'''

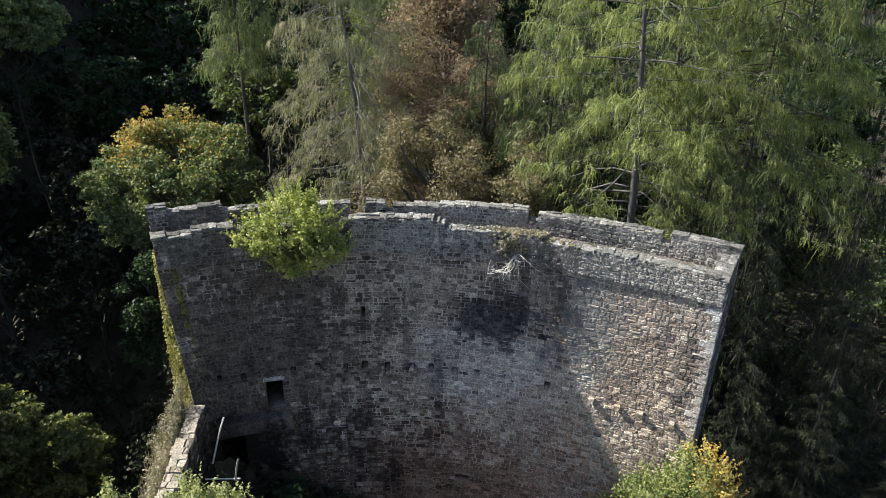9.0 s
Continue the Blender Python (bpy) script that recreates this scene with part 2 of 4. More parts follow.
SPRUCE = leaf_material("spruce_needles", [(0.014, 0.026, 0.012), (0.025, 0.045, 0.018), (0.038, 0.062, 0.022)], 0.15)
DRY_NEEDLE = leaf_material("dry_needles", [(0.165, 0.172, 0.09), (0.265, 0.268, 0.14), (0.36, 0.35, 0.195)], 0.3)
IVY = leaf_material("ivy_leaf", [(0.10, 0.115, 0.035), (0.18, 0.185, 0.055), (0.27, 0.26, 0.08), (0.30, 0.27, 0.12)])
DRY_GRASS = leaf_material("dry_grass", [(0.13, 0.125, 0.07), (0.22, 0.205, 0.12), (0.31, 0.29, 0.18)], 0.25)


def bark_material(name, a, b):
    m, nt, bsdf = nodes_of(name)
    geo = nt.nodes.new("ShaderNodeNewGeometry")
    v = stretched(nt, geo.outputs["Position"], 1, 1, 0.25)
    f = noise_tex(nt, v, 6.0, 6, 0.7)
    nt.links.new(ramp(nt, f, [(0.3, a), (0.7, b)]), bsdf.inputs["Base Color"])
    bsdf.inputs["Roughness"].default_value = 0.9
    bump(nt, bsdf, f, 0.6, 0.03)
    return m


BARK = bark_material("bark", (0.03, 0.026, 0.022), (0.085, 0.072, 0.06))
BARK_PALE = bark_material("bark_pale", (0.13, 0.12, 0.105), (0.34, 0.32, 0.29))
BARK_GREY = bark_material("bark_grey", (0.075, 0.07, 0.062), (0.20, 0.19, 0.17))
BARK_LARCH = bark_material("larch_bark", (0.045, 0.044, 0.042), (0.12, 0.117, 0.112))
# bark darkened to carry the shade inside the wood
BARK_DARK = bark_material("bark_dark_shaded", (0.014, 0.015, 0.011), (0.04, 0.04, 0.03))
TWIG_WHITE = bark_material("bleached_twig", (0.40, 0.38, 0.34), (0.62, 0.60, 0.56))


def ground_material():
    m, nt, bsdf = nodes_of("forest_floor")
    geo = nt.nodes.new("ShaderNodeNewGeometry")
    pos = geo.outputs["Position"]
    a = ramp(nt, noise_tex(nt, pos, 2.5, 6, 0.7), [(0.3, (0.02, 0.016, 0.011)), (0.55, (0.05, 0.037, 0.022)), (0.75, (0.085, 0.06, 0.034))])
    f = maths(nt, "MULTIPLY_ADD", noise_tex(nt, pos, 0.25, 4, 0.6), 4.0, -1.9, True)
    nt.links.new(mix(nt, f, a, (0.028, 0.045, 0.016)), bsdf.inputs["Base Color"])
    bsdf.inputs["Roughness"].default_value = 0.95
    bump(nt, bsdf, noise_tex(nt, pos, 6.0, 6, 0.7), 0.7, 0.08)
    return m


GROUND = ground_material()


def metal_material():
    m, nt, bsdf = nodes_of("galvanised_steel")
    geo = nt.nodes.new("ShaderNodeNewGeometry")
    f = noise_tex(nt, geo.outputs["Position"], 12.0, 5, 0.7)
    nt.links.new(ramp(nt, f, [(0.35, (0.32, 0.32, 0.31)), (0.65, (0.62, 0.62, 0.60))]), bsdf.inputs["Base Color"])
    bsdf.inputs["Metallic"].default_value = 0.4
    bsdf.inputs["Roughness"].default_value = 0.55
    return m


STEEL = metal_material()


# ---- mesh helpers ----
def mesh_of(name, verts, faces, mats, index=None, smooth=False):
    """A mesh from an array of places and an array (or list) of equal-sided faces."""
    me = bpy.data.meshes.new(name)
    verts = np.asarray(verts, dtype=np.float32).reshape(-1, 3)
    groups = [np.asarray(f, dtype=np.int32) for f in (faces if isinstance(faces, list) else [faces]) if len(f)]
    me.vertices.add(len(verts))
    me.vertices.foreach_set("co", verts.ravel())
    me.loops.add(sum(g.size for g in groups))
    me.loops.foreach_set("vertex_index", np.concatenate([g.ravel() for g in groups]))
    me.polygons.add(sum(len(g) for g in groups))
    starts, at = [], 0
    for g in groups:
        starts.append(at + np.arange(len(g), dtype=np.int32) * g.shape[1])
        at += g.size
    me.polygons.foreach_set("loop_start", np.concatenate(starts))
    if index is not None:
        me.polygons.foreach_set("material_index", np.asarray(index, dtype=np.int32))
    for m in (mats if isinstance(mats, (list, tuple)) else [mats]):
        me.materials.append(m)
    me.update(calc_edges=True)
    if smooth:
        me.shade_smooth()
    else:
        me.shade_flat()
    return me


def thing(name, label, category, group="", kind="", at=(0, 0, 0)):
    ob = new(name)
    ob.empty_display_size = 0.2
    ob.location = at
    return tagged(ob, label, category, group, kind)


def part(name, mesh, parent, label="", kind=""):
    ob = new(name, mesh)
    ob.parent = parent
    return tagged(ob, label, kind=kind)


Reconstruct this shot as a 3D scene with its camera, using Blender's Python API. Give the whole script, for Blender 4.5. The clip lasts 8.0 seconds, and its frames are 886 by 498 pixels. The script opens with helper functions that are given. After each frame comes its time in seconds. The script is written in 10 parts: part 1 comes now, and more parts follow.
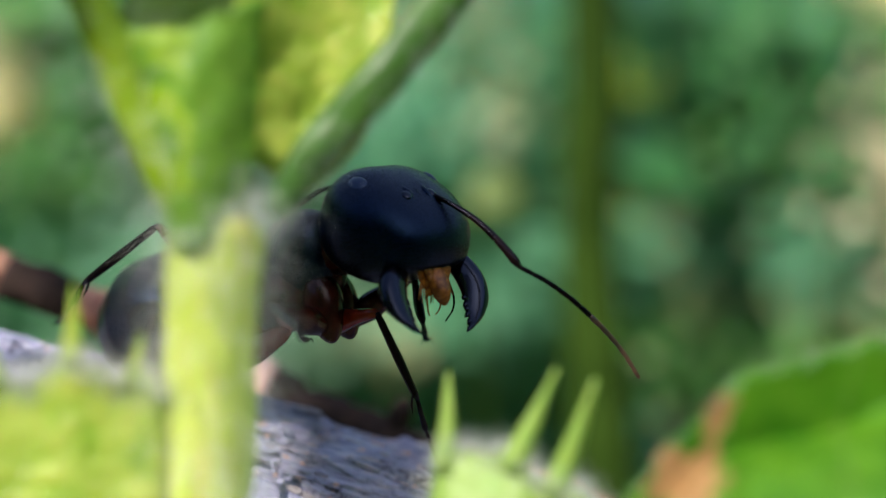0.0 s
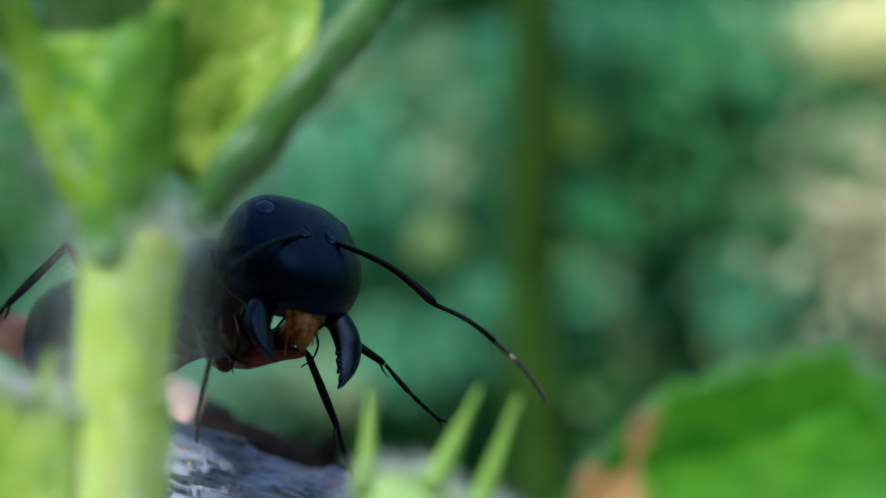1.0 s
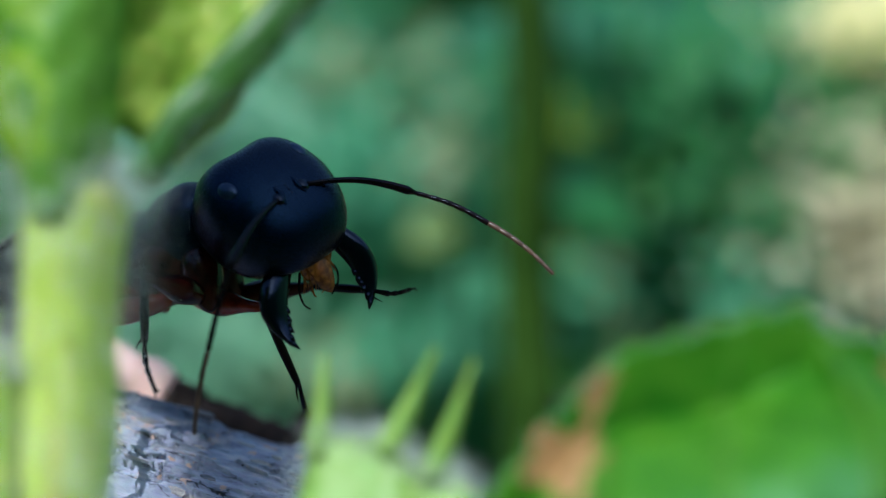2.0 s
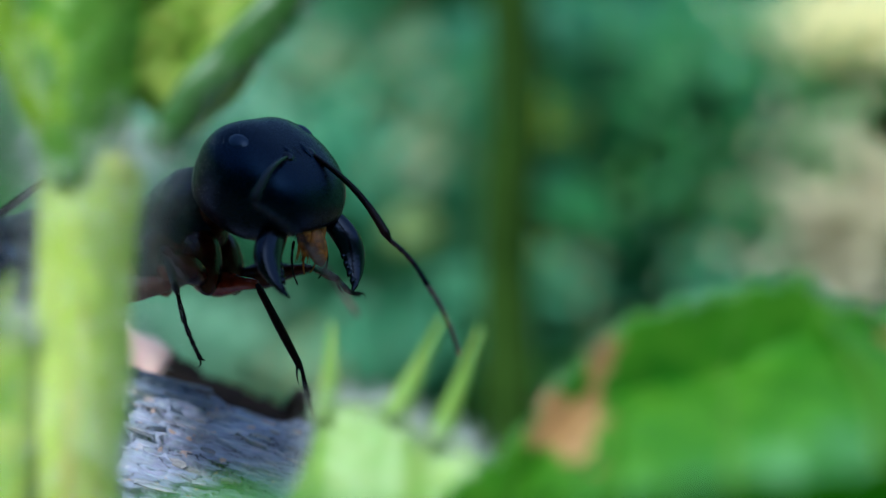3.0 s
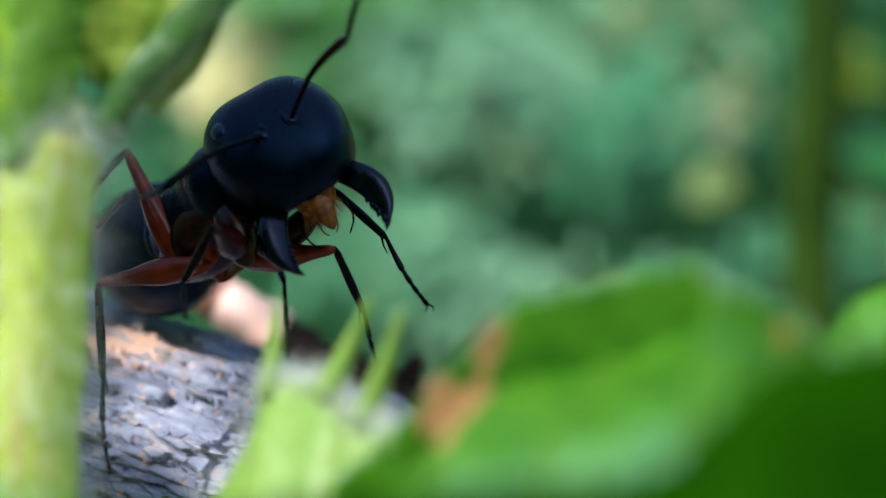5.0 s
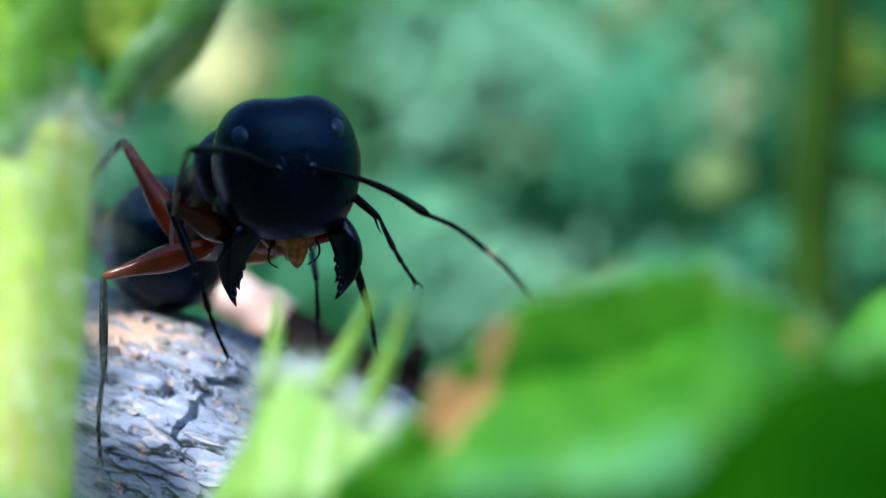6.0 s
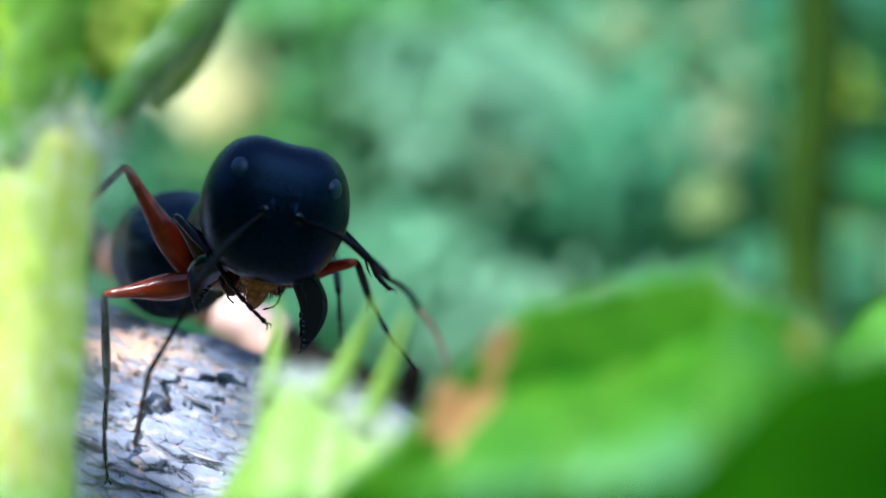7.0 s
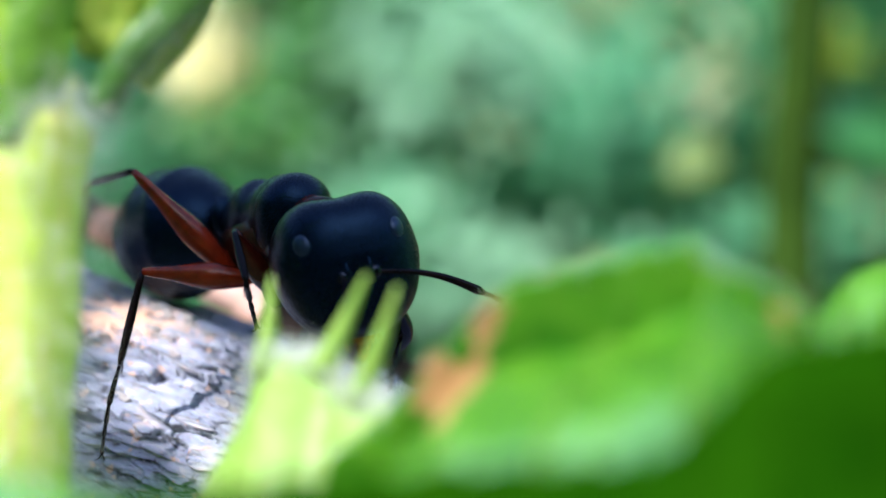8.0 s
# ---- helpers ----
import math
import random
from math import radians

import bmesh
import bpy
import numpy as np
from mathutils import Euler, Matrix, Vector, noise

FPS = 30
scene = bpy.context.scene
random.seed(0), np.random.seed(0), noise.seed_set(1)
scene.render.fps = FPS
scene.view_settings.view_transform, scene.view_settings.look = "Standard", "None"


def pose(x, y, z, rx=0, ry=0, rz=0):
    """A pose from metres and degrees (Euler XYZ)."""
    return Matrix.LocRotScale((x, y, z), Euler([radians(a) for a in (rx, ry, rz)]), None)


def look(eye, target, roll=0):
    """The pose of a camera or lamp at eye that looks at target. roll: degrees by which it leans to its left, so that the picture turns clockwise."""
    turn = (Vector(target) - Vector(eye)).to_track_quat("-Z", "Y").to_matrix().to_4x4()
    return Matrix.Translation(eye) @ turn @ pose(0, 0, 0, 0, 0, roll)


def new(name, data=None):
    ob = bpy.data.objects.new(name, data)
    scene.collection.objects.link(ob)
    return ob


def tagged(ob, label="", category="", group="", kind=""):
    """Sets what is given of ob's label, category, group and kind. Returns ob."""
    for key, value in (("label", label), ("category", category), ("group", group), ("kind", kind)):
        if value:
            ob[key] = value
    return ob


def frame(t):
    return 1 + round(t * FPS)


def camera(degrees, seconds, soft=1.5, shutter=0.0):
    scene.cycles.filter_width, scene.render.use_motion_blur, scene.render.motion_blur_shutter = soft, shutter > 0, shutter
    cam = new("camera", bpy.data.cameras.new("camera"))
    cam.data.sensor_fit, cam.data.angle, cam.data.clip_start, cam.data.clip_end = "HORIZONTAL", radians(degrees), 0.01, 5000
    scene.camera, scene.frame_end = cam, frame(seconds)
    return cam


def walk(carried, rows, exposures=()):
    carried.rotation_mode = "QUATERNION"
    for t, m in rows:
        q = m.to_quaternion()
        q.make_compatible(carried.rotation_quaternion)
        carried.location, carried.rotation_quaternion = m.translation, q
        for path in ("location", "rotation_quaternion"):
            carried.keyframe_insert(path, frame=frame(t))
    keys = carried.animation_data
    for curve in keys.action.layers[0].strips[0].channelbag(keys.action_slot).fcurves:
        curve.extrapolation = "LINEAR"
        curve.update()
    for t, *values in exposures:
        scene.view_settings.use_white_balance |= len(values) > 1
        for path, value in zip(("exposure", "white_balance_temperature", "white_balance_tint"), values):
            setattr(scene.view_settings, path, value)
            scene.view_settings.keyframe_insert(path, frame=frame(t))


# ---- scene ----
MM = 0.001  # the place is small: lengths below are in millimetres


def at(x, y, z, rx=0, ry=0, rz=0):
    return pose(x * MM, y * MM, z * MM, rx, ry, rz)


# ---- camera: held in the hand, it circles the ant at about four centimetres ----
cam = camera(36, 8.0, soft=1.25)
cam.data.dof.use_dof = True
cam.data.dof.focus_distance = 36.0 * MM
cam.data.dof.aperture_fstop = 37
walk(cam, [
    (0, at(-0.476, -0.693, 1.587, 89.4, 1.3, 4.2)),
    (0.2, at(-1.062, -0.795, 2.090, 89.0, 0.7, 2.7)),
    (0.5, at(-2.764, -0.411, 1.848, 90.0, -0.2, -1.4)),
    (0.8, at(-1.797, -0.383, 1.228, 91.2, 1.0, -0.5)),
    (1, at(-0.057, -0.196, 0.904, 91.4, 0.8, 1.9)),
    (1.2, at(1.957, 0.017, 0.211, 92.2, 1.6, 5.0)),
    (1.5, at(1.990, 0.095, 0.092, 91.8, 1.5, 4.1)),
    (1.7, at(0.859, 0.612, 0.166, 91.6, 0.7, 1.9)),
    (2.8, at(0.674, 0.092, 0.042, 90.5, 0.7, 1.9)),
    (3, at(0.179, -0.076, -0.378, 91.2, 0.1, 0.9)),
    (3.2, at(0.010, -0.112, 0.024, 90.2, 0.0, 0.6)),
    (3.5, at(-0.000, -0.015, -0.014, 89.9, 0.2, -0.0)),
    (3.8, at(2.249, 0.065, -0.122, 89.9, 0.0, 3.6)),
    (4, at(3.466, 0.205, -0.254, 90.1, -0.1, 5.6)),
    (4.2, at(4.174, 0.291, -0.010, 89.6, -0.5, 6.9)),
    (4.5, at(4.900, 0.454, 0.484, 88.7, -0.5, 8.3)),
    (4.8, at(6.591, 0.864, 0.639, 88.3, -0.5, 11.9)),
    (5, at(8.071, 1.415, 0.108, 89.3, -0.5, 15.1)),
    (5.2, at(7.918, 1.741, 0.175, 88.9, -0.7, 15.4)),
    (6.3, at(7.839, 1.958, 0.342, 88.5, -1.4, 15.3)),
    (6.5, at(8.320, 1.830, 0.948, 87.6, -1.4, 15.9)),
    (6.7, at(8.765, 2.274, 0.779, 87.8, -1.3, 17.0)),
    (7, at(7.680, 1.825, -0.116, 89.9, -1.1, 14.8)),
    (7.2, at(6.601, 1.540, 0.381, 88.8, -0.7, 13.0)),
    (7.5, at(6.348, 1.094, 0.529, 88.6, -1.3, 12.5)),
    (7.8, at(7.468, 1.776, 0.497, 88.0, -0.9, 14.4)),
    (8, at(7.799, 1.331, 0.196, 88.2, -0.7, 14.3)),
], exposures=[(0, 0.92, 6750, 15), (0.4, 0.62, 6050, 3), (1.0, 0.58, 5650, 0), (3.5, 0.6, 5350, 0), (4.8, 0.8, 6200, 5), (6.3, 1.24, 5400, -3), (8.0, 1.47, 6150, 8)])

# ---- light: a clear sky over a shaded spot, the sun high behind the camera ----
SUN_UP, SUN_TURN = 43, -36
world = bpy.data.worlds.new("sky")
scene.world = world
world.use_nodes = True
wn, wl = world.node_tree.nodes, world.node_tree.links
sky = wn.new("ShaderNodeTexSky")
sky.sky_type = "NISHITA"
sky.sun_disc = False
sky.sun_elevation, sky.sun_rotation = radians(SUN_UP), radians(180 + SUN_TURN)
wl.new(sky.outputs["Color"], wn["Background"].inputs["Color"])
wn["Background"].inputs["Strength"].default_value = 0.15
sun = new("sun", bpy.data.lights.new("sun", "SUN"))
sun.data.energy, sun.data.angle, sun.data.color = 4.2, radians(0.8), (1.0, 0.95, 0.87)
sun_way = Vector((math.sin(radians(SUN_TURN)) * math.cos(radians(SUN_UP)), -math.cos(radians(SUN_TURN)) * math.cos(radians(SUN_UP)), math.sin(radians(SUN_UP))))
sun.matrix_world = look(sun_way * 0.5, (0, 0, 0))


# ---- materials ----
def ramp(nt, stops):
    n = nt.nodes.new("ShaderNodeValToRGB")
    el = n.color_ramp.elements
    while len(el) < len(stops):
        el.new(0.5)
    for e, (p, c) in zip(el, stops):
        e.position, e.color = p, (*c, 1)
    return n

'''

**What you have to do**
Print the lines from the line with "pose from metres" to the line with "q.make_compatible(carried.rotation_quaternion)" exactly, and print nothing else. Both of those lines are included.

**Written solution**
    """A pose from metres and degrees (Euler XYZ)."""
    return Matrix.LocRotScale((x, y, z), Euler([radians(a) for a in (rx, ry, rz)]), None)


def look(eye, target, roll=0):
    """The pose of a camera or lamp at eye that looks at target. roll: degrees by which it leans to its left, so that the picture turns clockwise."""
    turn = (Vector(target) - Vector(eye)).to_track_quat("-Z", "Y").to_matrix().to_4x4()
    return Matrix.Translation(eye) @ turn @ pose(0, 0, 0, 0, 0, roll)


def new(name, data=None):
    ob = bpy.data.objects.new(name, data)
    scene.collection.objects.link(ob)
    return ob


def tagged(ob, label="", category="", group="", kind=""):
    """Sets what is given of ob's label, category, group and kind. Returns ob."""
    for key, value in (("label", label), ("category", category), ("group", group), ("kind", kind)):
        if value:
            ob[key] = value
    return ob


def frame(t):
    return 1 + round(t * FPS)


def camera(degrees, seconds, soft=1.5, shutter=0.0):
    scene.cycles.filter_width, scene.render.use_motion_blur, scene.render.motion_blur_shutter = soft, shutter > 0, shutter
    cam = new("camera", bpy.data.cameras.new("camera"))
    cam.data.sensor_fit, cam.data.angle, cam.data.clip_start, cam.data.clip_end = "HORIZONTAL", radians(degrees), 0.01, 5000
    scene.camera, scene.frame_end = cam, frame(seconds)
    return cam


def walk(carried, rows, exposures=()):
    carried.rotation_mode = "QUATERNION"
    for t, m in rows:
        q = m.to_quaternion()
        q.make_compatible(carried.rotation_quaternion)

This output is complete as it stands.